■ **TASK GOAL**:
Count how many lines hold the word "exposures" and give that number as the whole answer.
--- RECORDS ---
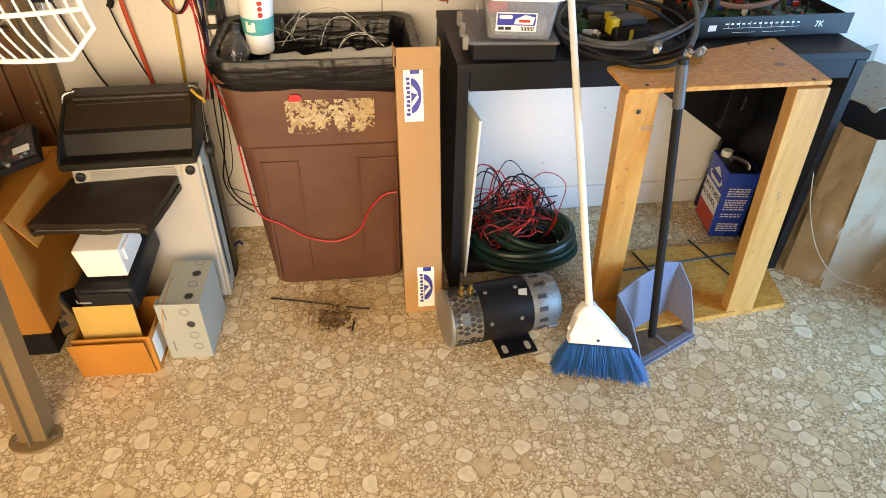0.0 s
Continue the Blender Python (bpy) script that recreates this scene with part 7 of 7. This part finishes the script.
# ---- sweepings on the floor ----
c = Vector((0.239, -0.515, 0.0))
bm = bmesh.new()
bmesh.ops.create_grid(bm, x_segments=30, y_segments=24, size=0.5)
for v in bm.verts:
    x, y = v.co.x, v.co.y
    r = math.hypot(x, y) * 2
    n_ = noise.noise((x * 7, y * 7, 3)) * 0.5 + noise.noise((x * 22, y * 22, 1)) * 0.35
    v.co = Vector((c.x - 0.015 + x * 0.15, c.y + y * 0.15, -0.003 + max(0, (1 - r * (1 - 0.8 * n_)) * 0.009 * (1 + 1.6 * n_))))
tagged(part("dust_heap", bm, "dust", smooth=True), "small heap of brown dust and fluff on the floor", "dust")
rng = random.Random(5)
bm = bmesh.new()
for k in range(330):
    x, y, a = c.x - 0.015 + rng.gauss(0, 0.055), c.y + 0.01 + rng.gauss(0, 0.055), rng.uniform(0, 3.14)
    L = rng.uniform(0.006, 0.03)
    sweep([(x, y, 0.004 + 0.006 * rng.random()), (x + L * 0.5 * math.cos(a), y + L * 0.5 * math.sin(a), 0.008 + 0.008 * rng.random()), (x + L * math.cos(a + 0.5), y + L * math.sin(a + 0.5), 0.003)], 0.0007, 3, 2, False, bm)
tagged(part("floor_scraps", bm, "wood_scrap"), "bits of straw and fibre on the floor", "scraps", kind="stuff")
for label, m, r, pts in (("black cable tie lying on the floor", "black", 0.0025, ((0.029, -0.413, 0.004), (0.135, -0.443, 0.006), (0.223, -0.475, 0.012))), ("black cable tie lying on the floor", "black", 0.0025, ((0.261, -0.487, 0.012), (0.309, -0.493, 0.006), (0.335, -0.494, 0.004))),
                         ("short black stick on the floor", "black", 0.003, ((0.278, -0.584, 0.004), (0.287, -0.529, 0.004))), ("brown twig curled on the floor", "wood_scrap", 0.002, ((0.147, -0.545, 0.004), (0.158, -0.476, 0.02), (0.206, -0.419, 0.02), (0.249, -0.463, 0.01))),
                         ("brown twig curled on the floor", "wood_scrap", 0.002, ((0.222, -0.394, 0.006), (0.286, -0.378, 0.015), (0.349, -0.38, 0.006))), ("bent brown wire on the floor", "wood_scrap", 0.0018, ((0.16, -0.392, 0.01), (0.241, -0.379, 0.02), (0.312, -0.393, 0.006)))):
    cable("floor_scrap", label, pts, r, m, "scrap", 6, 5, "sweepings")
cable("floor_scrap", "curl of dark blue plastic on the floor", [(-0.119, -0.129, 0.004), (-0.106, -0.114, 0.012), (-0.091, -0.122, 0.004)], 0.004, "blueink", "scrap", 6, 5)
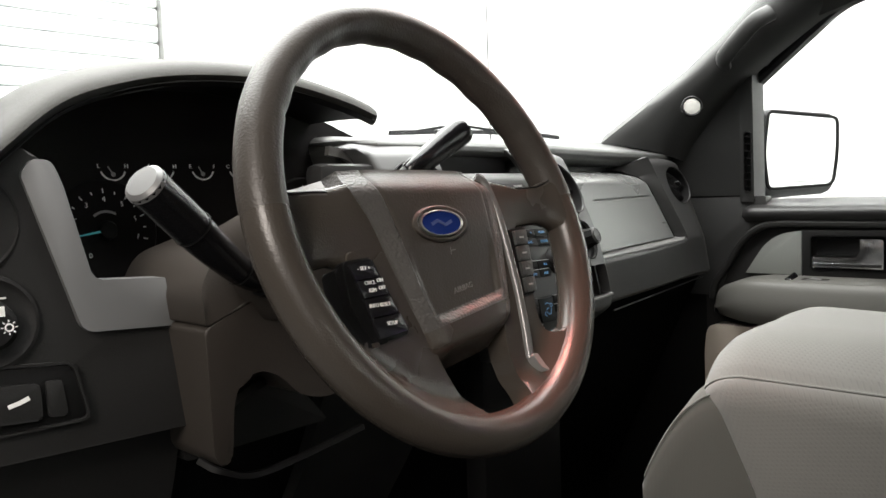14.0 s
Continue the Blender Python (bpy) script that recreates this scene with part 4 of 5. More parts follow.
---
--- RECORDS ---
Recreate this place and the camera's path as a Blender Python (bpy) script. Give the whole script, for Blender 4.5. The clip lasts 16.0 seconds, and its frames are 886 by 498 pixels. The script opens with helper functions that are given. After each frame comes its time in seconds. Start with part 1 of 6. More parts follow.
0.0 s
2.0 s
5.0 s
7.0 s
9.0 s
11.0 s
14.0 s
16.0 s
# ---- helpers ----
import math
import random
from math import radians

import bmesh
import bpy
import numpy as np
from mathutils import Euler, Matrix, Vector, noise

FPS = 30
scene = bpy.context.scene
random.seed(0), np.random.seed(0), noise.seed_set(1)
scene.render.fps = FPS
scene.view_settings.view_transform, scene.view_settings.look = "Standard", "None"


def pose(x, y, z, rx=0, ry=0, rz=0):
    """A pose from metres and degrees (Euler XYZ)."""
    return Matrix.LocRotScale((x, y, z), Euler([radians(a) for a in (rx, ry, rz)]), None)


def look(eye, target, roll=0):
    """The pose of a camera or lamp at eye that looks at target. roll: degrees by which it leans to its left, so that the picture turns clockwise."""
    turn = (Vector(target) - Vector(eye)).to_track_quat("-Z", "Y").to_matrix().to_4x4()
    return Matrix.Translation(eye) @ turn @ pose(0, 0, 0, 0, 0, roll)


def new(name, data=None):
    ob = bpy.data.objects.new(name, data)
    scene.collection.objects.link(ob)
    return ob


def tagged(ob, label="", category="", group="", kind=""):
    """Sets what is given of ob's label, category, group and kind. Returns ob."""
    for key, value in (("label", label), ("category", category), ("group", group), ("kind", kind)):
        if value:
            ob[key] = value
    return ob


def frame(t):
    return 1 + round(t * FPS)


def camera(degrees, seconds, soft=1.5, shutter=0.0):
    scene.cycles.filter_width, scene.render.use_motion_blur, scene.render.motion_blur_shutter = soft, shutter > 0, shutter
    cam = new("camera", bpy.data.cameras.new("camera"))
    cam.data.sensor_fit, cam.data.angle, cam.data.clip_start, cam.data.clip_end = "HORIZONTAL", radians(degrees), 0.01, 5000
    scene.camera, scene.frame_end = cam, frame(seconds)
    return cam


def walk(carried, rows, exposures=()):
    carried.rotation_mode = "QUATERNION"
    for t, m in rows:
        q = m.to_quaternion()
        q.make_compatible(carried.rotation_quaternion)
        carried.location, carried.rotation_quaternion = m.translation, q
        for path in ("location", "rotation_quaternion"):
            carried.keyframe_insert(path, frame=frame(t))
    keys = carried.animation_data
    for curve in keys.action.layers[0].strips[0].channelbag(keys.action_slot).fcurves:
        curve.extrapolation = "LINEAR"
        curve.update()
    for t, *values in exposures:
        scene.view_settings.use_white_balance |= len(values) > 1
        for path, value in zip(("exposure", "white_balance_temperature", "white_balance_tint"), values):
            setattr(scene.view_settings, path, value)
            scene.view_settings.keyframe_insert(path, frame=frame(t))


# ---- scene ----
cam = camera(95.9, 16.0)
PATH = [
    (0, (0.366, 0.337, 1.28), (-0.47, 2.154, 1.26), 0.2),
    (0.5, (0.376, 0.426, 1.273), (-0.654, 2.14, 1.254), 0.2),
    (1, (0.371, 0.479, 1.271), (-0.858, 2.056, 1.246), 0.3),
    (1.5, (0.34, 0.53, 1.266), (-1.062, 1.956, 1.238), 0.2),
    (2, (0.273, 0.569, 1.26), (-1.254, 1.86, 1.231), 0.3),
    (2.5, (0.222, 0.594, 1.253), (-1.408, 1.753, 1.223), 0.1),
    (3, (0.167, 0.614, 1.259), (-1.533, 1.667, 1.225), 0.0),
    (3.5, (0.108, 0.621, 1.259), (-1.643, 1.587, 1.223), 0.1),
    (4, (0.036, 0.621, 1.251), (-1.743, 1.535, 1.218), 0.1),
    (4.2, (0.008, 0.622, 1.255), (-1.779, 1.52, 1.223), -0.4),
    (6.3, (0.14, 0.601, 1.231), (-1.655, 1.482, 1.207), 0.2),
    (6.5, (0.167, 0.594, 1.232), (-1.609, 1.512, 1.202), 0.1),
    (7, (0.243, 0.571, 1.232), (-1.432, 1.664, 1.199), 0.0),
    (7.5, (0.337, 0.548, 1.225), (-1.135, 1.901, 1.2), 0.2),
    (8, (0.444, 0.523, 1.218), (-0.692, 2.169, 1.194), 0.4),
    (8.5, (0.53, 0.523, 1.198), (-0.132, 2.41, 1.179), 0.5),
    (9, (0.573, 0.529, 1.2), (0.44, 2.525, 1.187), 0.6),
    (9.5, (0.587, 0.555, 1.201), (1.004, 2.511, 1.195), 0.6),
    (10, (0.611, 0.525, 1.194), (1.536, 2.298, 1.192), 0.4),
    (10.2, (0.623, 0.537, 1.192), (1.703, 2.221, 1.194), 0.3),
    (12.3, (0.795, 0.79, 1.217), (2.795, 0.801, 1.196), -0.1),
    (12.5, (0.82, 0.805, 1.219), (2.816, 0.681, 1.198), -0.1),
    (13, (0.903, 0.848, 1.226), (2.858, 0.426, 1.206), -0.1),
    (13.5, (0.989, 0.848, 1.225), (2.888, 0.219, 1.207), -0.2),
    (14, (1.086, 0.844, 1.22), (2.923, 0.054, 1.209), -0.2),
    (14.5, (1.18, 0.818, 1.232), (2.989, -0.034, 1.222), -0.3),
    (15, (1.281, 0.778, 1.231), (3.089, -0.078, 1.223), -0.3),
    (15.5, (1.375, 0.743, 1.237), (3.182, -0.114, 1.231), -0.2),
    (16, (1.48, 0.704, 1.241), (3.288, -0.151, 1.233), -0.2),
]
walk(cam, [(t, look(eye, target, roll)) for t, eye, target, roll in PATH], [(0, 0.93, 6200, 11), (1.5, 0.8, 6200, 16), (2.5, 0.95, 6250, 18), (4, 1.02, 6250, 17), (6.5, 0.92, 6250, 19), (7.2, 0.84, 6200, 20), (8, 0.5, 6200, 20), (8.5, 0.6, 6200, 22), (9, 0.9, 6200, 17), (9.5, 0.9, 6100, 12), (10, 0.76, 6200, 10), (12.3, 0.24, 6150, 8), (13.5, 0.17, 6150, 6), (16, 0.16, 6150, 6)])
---
■ **WRITTEN SOLUTION**:
2